As criticism from students, faculty and trustees poured in, McKenna began to think twice about the change. His committee had received positive responses from campus groups like the Student Government Association (SGA) and the Sunday Night Group (SNG), but people seemed caught off guard when the logo was actually debuted, he said.
In an e-mail to the college community, President Ron Liebowitz wrote, “The concern that the new logo raised has shown me that we were not as transparent or deliberate in the process as we should have been. We did not hear from as large a cross-section of our constituencies as we might have.”
So the committee changed gears. They decided to adopt the updated Latin seal as official logo and keep a “double leaf” variation of the Middlebury Leaf for materials related to the Middlebury Initiative.
The college will keep using the panther symbol for athletic teams, and the Old Chapel logo will be eliminated entirely. For many people, McKenna said, that logo looks too much like a religious symbol, creating confusion over the college’s secular status.

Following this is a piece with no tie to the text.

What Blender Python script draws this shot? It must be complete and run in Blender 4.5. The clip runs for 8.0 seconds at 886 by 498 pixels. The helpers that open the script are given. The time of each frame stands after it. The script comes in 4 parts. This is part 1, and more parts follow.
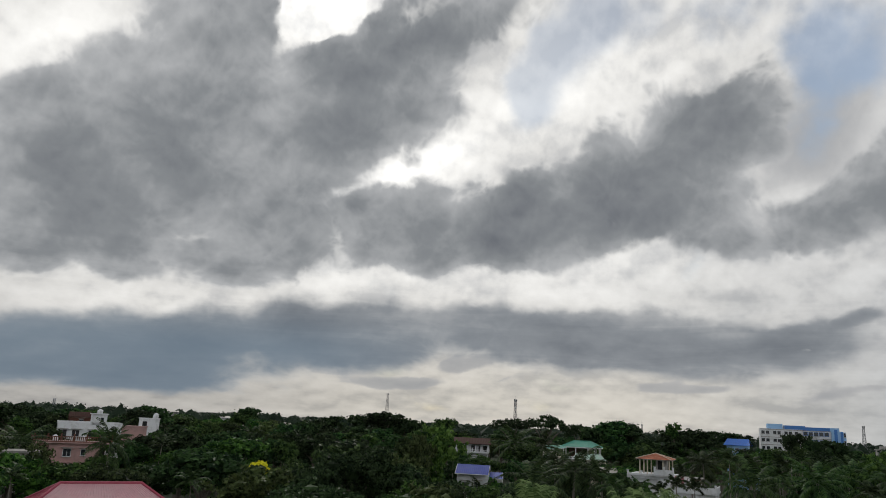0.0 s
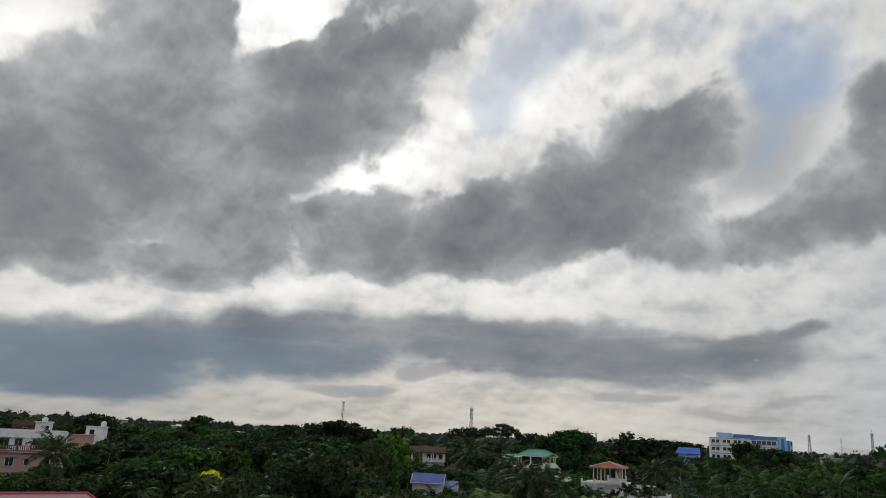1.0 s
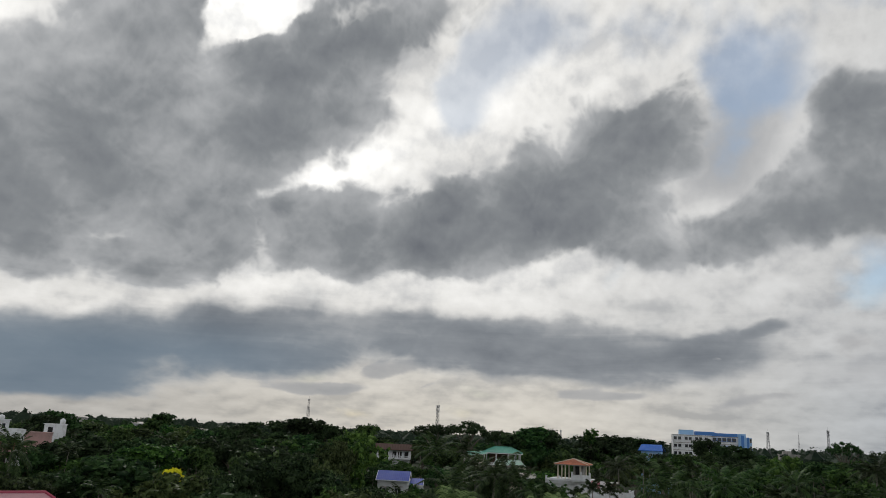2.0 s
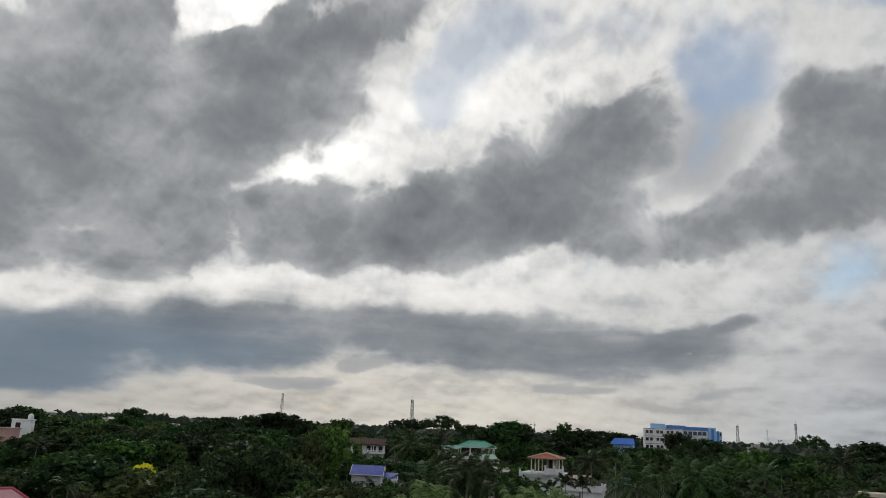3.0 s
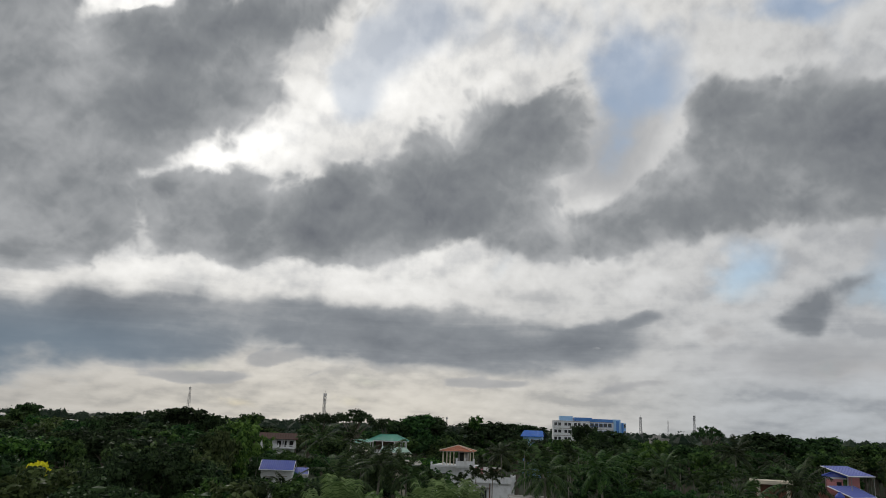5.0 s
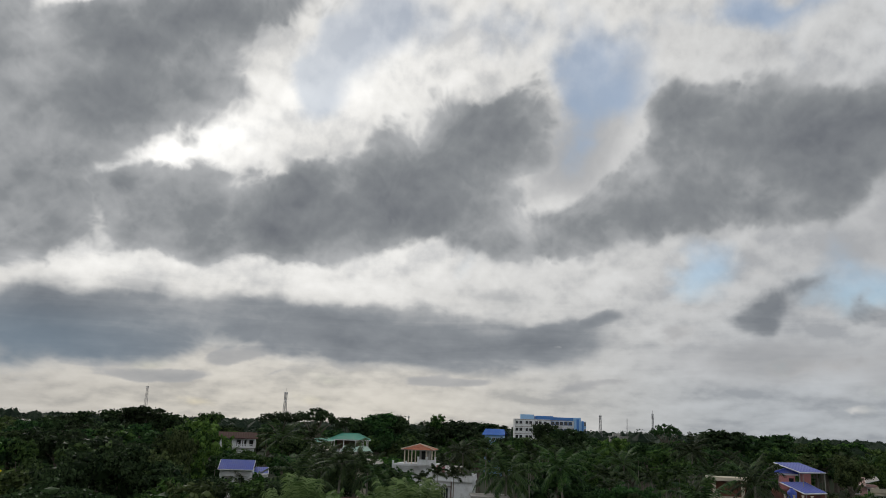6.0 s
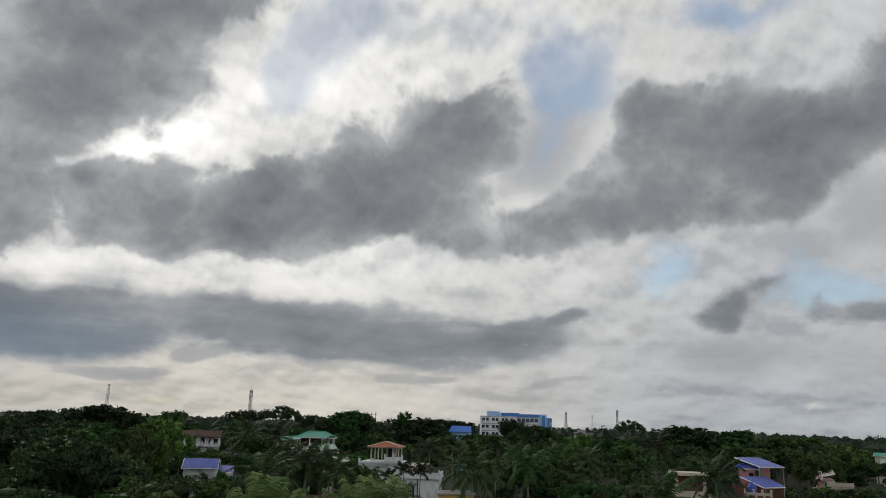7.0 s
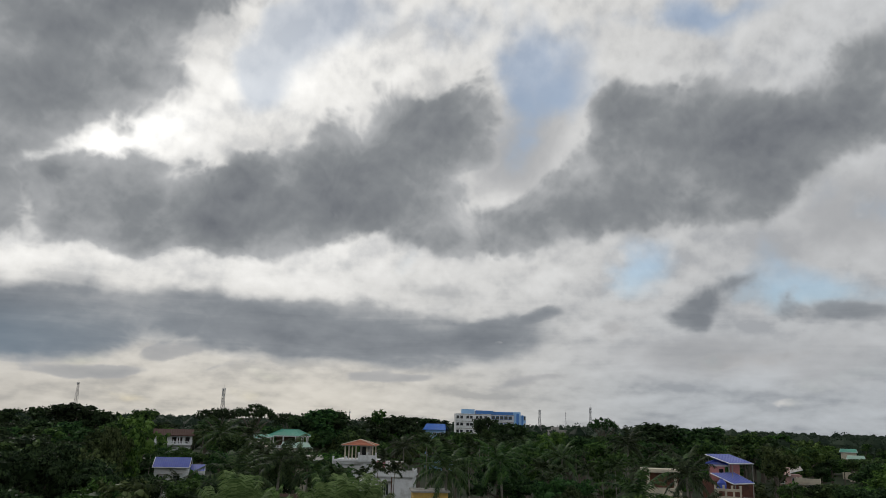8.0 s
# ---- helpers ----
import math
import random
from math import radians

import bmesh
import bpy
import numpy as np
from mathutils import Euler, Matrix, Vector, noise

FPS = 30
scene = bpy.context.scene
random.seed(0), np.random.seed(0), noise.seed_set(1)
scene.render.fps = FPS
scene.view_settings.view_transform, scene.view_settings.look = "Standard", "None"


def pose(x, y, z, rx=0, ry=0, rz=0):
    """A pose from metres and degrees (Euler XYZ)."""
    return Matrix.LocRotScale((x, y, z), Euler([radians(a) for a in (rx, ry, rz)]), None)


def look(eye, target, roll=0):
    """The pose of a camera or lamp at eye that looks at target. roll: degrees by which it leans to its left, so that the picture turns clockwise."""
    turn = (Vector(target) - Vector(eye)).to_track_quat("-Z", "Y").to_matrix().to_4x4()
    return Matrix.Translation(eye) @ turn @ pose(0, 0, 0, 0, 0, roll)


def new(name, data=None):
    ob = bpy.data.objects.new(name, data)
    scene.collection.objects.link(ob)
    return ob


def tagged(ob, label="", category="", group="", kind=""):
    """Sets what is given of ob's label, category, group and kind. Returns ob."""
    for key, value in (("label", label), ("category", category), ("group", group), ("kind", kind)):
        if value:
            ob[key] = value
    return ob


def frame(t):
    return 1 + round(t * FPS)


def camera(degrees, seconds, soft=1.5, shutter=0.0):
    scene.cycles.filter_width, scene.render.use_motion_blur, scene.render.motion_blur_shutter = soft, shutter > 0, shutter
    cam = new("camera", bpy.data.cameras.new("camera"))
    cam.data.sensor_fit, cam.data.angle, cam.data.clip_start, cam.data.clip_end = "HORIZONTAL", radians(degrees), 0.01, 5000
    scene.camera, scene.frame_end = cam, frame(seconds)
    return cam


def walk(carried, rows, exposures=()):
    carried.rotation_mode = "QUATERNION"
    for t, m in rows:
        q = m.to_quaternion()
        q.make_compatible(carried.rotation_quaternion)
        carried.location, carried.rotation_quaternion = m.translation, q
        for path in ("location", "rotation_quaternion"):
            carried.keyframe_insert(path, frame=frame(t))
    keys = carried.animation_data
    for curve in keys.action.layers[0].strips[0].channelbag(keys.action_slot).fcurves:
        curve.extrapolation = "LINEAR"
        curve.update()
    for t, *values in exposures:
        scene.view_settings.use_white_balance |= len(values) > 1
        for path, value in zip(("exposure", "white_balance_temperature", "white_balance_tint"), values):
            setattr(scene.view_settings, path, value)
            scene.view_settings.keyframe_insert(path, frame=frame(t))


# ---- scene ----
# ---- camera and its walk: a slow turn to the right on a rooftop, 15 m over the ground ----
EYE = 15.0
cam = camera(61.3, 8.0, soft=0.7)
ROWS = [  # seconds, yaw to the right, pitch, roll (degrees)
    (0.0, 0.000, 13.120, 2.820),
    (0.5, 1.460, 13.597, 2.955),
    (1.0, 3.236, 13.903, 2.866),
    (1.5, 4.670, 13.932, 2.835),
    (3.0, 7.752, 13.514, 2.663),
    (3.5, 8.966, 13.443, 2.498),
    (4.0, 10.614, 13.384, 2.313),
    (4.5, 12.372, 13.321, 2.228),
    (5.0, 14.372, 13.318, 2.219),
    (6.5, 18.471, 13.275, 1.917),
    (7.0, 19.802, 13.202, 1.769),
    (7.5, 20.951, 13.168, 1.644),
    (8.0, 21.759, 13.101, 1.608),
]
walk(cam, [(t, pose(0, 0, EYE, 90 + pitch, 0, -yaw) @ pose(0, 0, 0, 0, 0, roll)) for t, yaw, pitch, roll in ROWS])

# ---- sky, clouds and sun ----
SUN_AZ, SUN_EL = -11.5, 32.0  # degrees, clockwise from +y; the sun stands behind the cloud gap

world = bpy.data.worlds.new("sky")
scene.world = world
world.use_nodes = True
wt = world.node_tree
wt.nodes.clear()


def wnode(kind, **inputs):
    n = wt.nodes.new(kind)
    for key, value in inputs.items():
        i = int(key[1:])
        if isinstance(value, bpy.types.NodeSocket):
            wt.links.new(value, n.inputs[i])
        else:
            n.inputs[i].default_value = value
    return n


def wmath(op, a, b=0.0, c=0.0, clamp=False):
    n = wnode("ShaderNodeMath", i0=a, i1=b, i2=c)
    n.operation, n.use_clamp = op, clamp
    return n.outputs[0]


def wvec(op, a, b=(0, 0, 0)):
    n = wnode("ShaderNodeVectorMath", i0=a, i1=b)
    n.operation = op
    return n.outputs[0]


def wrange(value, a, b, c, d, smooth=True):
    n = wnode("ShaderNodeMapRange", i0=value, i1=a, i2=b, i3=c, i4=d)
    n.interpolation_type = "SMOOTHSTEP" if smooth else "LINEAR"
    return n.outputs[0]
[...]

“The process that started out seeking a new logo has led us to see that linking our future to the past through an existing symbol, and establishing it as our single official mark, makes the greatest sense,” McKenna wrote in an e-mail to the college community last week. “The seal, written in Latin, not only reminds us of our College’s roots, but it also projects human qualities that are timeless and core to what we aspire for our students and graduates — knowledge and virtue.”
Over at Facebook.com, the students seem to be relieved.
“Overall I am quite pleased by how quickly the school and Mr. McKenna responded to the complaints of the student body,” Benepe said. “It reflects a great deal of flexibility and rationality on their part, as well as on the ability of the student body to affect change, even if it is something relatively minor compared to causes like rebuilding New Orleans or making the college carbon neutral.”